> Exercise instructions
For this exercise, repeat all of the material verbatim apart from its images.

━━ Collected data ━━

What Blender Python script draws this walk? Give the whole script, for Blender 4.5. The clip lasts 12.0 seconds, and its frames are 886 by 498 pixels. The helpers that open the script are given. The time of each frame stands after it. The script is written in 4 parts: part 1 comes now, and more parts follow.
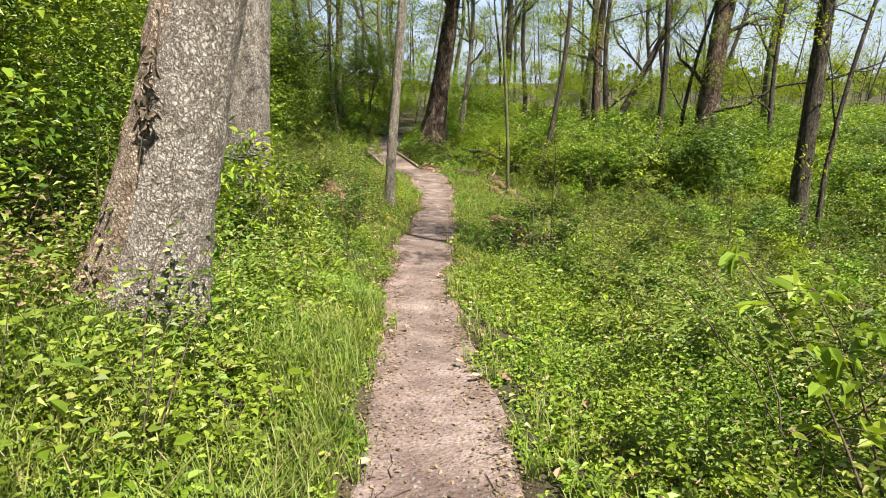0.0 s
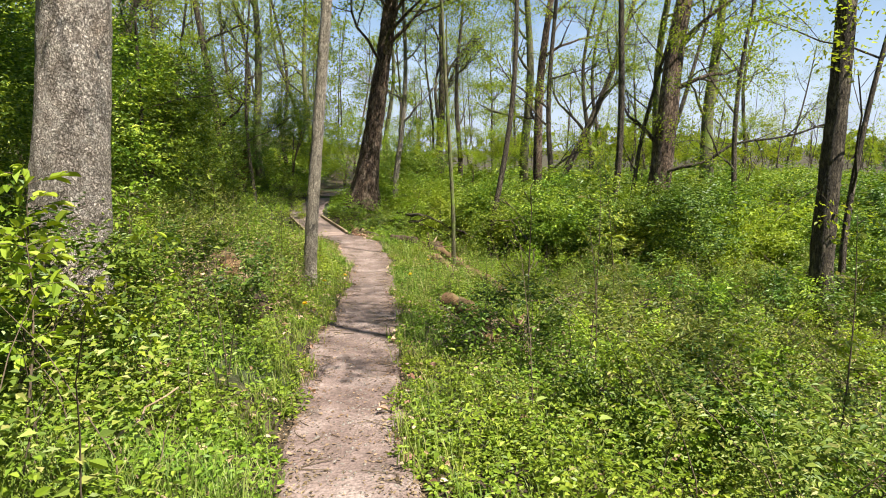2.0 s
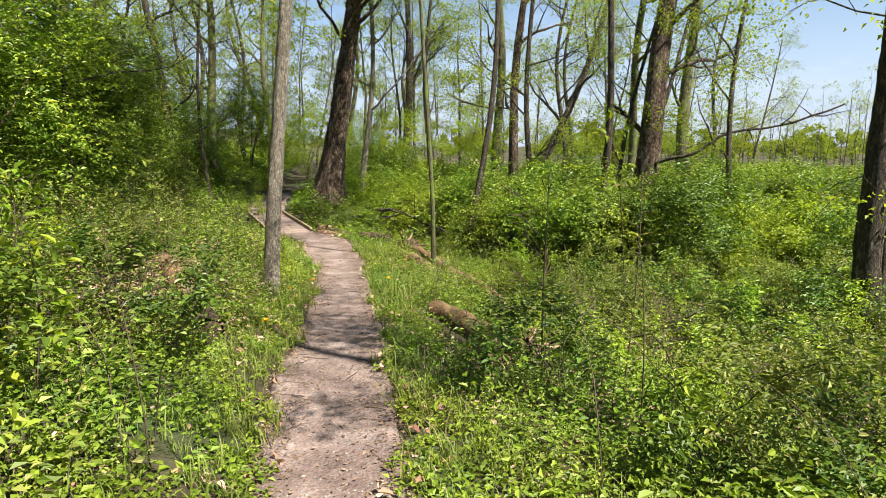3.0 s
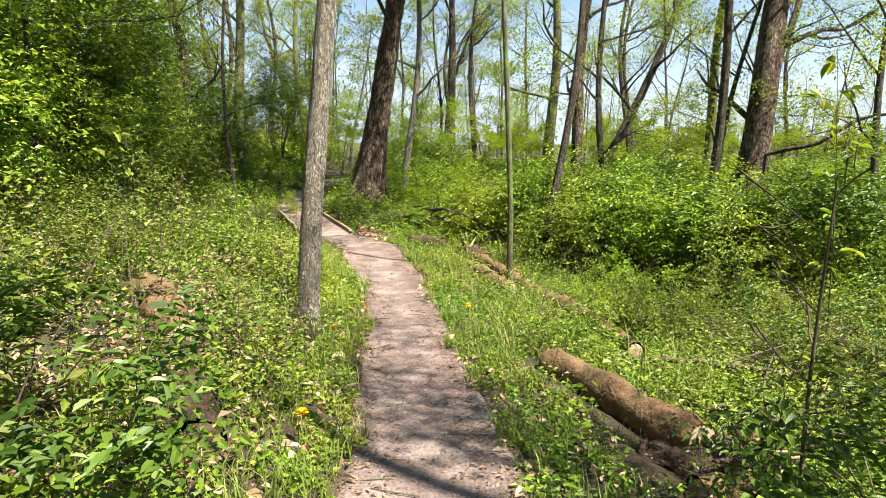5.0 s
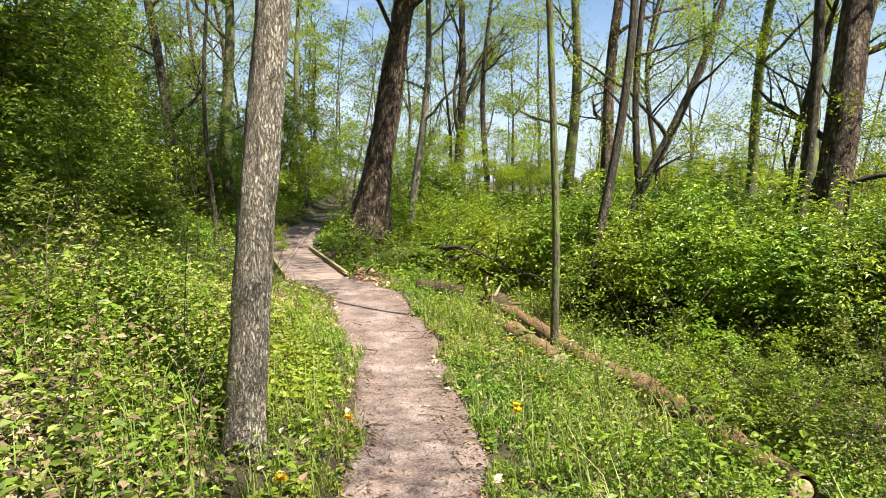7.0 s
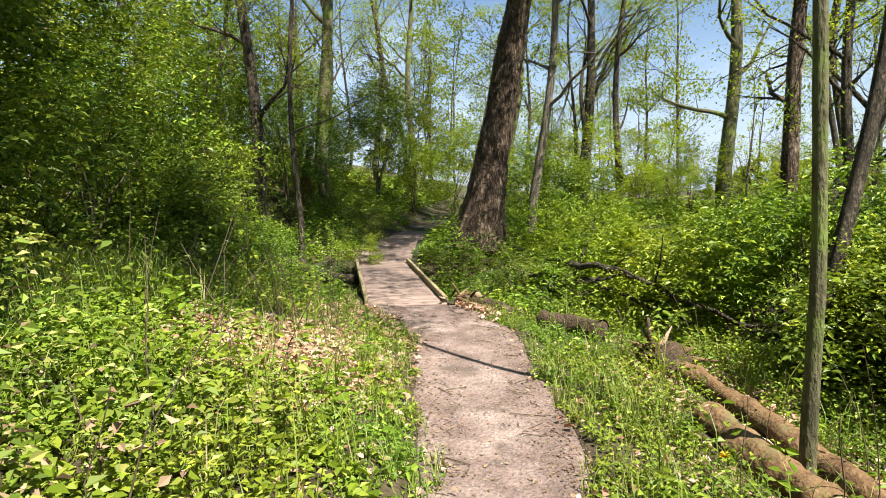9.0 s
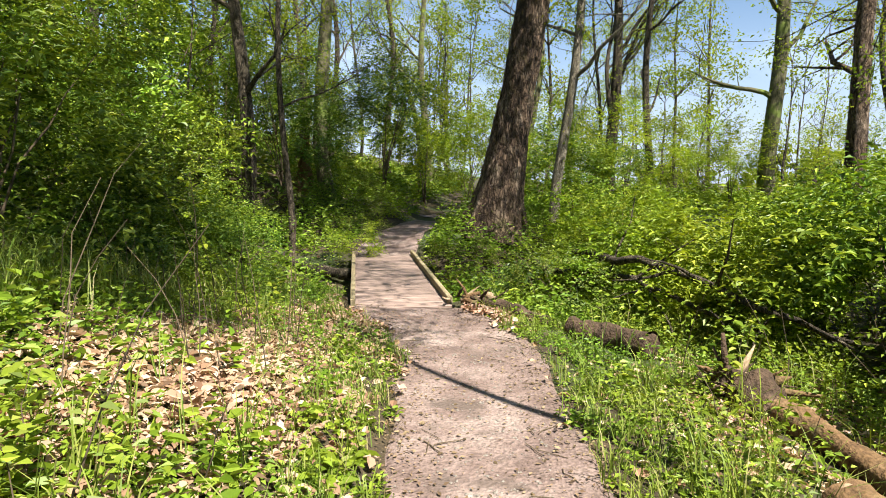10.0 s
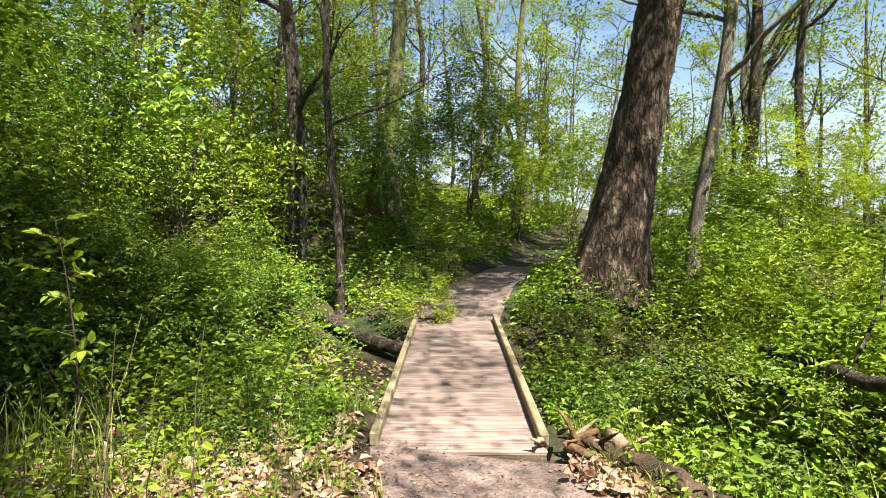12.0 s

━━━

> Solution to this exercise
What Blender Python script draws this walk? Give the whole script, for Blender 4.5. The clip lasts 12.0 seconds, and its frames are 886 by 498 pixels. The helpers that open the script are given. The time of each frame stands after it. The script is written in 4 parts: part 1 comes now, and more parts follow.
0.0 s
2.0 s
3.0 s
5.0 s
7.0 s
9.0 s
10.0 s
12.0 s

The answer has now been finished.